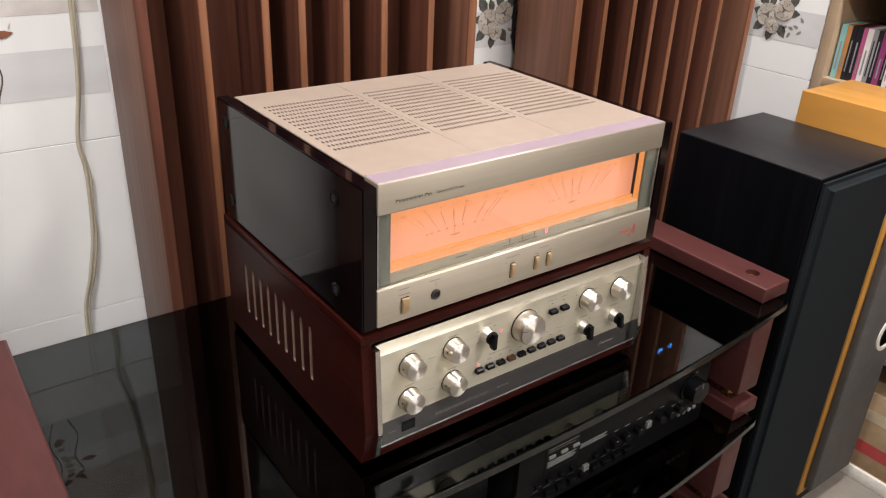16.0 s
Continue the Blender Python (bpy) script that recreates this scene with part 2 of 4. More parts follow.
def merge(bm, t):
    me = bpy.data.meshes.new("tmp")
    t.to_mesh(me)
    t.free()
    bm.from_mesh(me)
    bpy.data.meshes.remove(me)


def turned(bm, profile, at, axis=(0, -1, 0), n=32):
    """A lathe body: profile of (radius, along), turned round axis from the point at."""
    a = Vector(axis).normalized()
    u = a.orthogonal().normalized()
    w = a.cross(u)
    rings = []
    for r, h in profile:
        c = Vector(at) + a * h
        if r <= 1e-6:
            rings.append([bm.verts.new(c)])
        else:
            rings.append([bm.verts.new(c + (u * math.cos(k * math.tau / n) + w * math.sin(k * math.tau / n)) * r) for k in range(n)])
    for p, q in zip(rings, rings[1:]):
        for k in range(n):
            f = [p[k % len(p)], p[(k + 1) % len(p)], q[(k + 1) % len(q)], q[k % len(q)]]
            f = list(dict.fromkeys(f))
            if len(f) > 2:
                bm.faces.new(f)
    for ring in (rings[0], rings[-1]):
        if len(ring) > 2:
            bm.faces.new(ring)
    bmesh.ops.recalc_face_normals(bm, faces=bm.faces[:])
    return bm


def prism(bm, pts, axis, a, b):
    """A polygon of 2D points pushed along an axis from a to b."""
    def at(p, h):
        return {"x": (h, p[0], p[1]), "y": (p[0], h, p[1]), "z": (p[0], p[1], h)}[axis]
    lo = [bm.verts.new(at(p, a)) for p in pts]
    hi = [bm.verts.new(at(p, b)) for p in pts]
    for k in range(len(pts)):
        j = (k + 1) % len(pts)
        bm.faces.new((lo[k], lo[j], hi[j], hi[k]))
    bm.faces.new(lo)
    bm.faces.new(hi)
    bmesh.ops.recalc_face_normals(bm, faces=bm.faces[:])
    return bm


def tube(bm, pts, r, n=10, steps=8):
    """A round cable through the points, smoothed."""
    P = [Vector(p) for p in pts]
    path = []
    for i in range(len(P) - 1):
        p0, p1, p2, p3 = P[max(i - 1, 0)], P[i], P[i + 1], P[min(i + 2, len(P) - 1)]
        for s in range(steps):
            t = s / steps
            path.append(0.5 * ((2 * p1) + (p2 - p0) * t + (2 * p0 - 5 * p1 + 4 * p2 - p3) * t * t + (3 * p1 - p0 - 3 * p2 + p3) * t ** 3))
    path.append(P[-1])
    rings, u = [], None
    for i, c in enumerate(path):
        d = (path[min(i + 1, len(path) - 1)] - path[max(i - 1, 0)]).normalized()
        u = (u - d * u.dot(d)).normalized() if u else d.orthogonal().normalized()
        w = d.cross(u)
        rings.append([bm.verts.new(c + (u * math.cos(k * math.tau / n) + w * math.sin(k * math.tau / n)) * r) for k in range(n)])
    for p, q in zip(rings, rings[1:]):
        for k in range(n):
            bm.faces.new((p[k], p[(k + 1) % n], q[(k + 1) % n], q[k]))
    bm.faces.new(rings[0])
    bm.faces.new(rings[-1])
    bmesh.ops.recalc_face_normals(bm, faces=bm.faces[:])
    return bm


def finish(name, bm, material, smooth=True):
    me = bpy.data.meshes.new(name)
    bm.to_mesh(me)
    bm.free()
    me.materials.append(material)
    if smooth:
        for p in me.polygons:
            p.use_smooth = True
        me.set_sharp_from_angle(angle=radians(35))
    return me


def part(name, bm, material, parent, label="", smooth=True):
    ob = new(name, finish(name, bm, material, smooth))
    hang(ob, parent)
    return tagged(ob, label)


def hang(ob, parent):
    ob.parent = parent
    if parent.parent is None:
        ob.matrix_parent_inverse = Matrix.Translation(-parent.location)


def thing(name, label, category, group="", kind="", at=(0, 0, 0)):
    ob = new(name)
    ob.location = at
    ob.empty_display_size = 0.05
    bpy.context.view_layer.update()
    return tagged(ob, label, category, group, kind)


def solid(name, bm, material, label, category="", group="", kind="", smooth=True):
    return tagged(new(name, finish(name, bm, material, smooth)), label, category, group, kind)


def box(*a, r=0.0, seg=2):
    return slab(bmesh.new(), *a, r=r, seg=seg)


def lathe(profile, at, axis=(0, -1, 0), n=32):
    return turned(bmesh.new(), profile, at, axis, n)


def cable(pts, r, n=10):
    return tube(bmesh.new(), pts, r, n)


def words(name, text, size, at, material, parent, rot=(90, 0, 0), thick=0.0001, shear=0.0, wide=1.0):
    cu = bpy.data.curves.new(name, "FONT")
    cu.body, cu.size, cu.extrude, cu.shear, cu.resolution_u = text, size, thick, shear, 3
    cu.align_x, cu.align_y = "LEFT", "CENTER"
    tmp = bpy.data.objects.new(name, cu)
    me = bpy.data.meshes.new_from_object(tmp)
    bpy.data.objects.remove(tmp)
    me.transform(pose(*at, *rot) @ Matrix.Diagonal((wide, 1, 1, 1)))
    me.materials.clear()
    me.materials.append(material)
    ob = new(name, me)
    hang(ob, parent)
    return ob


def bars(name, rows, y, material, parent, thick=0.0003):
    """Print too small to read: bars of (x, z, width, height) on a front at y."""
    bm = bmesh.new()
    for x, z, w, h in rows:
        slab(bm, x, x + w, y - thick, y + 0.0001, z - h / 2, z + h / 2)
    return tagged(part(name, bm, material, parent, smooth=False), kind="stuff")

# ---- the room ----
WY, SX = 0.725, 1.235     # back wall, right wall
GLASS = 0.735             # top of the rack's upper glass

solid("floor", box(-3.0, 2.6, -3.4, 1.0, -0.1, 0.0), FLOORSTONE, "grey mottled stone floor", kind="structure", smooth=False)
solid("ceiling", box(-3.0, 2.6, -3.4, 1.0, 2.75, 2.85), PLASTER, "plain white ceiling", kind="structure", smooth=False)
wall_back = solid("wall_back", box(-1.38, SX + 0.1, WY + 0.008, WY + 0.15, 0.0, 2.75), GROUT, "back wall clad in white glazed tiles", kind="structure", smooth=False)
# unseen dark stretch instead of tiles, added to keep the glass reflections black
solid("wall_back_side", box(-3.0, -1.3805, WY + 0.004, WY + 0.15, 0.0, 2.75), DARKWALL, "unseen dark brown wall section added to darken reflections", kind="structure", smooth=False)
wall_right = solid("wall_right", box(SX + 0.008, SX + 0.15, 0.362, WY + 0.008, 0.0, 2.75), GROUT, "side wall clad in white glazed tiles", kind="structure", smooth=False)
solid("wall_recess", box(1.5, 1.6, -3.4, 0.362, 0.0, 2.75), PLASTER, "pale painted wall behind the shelves", kind="structure", smooth=False)
# unseen walls close the room; their colour is chosen to dim reflections and bounce
solid("wall_left", box(-3.1, -3.0, -3.4, WY + 0.15, 0.0, 2.75), DIMWALL, "unseen side wall, grey-brown to dim reflections", kind="structure", smooth=False)
solid("wall_front", box(-3.0, 1.6, -3.5, -3.4, 0.0, 2.75), DIMWALL, "unseen wall facing the system, grey-brown to dim reflections", kind="structure", smooth=False)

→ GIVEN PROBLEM
Select, from the listing, all lines that include the word "part".

→ REPLY
Continue the Blender Python (bpy) script that recreates this scene with part 2 of 4. More parts follow.
def part(name, bm, material, parent, label="", smooth=True):
    return tagged(part(name, bm, material, parent, smooth=False), kind="stuff")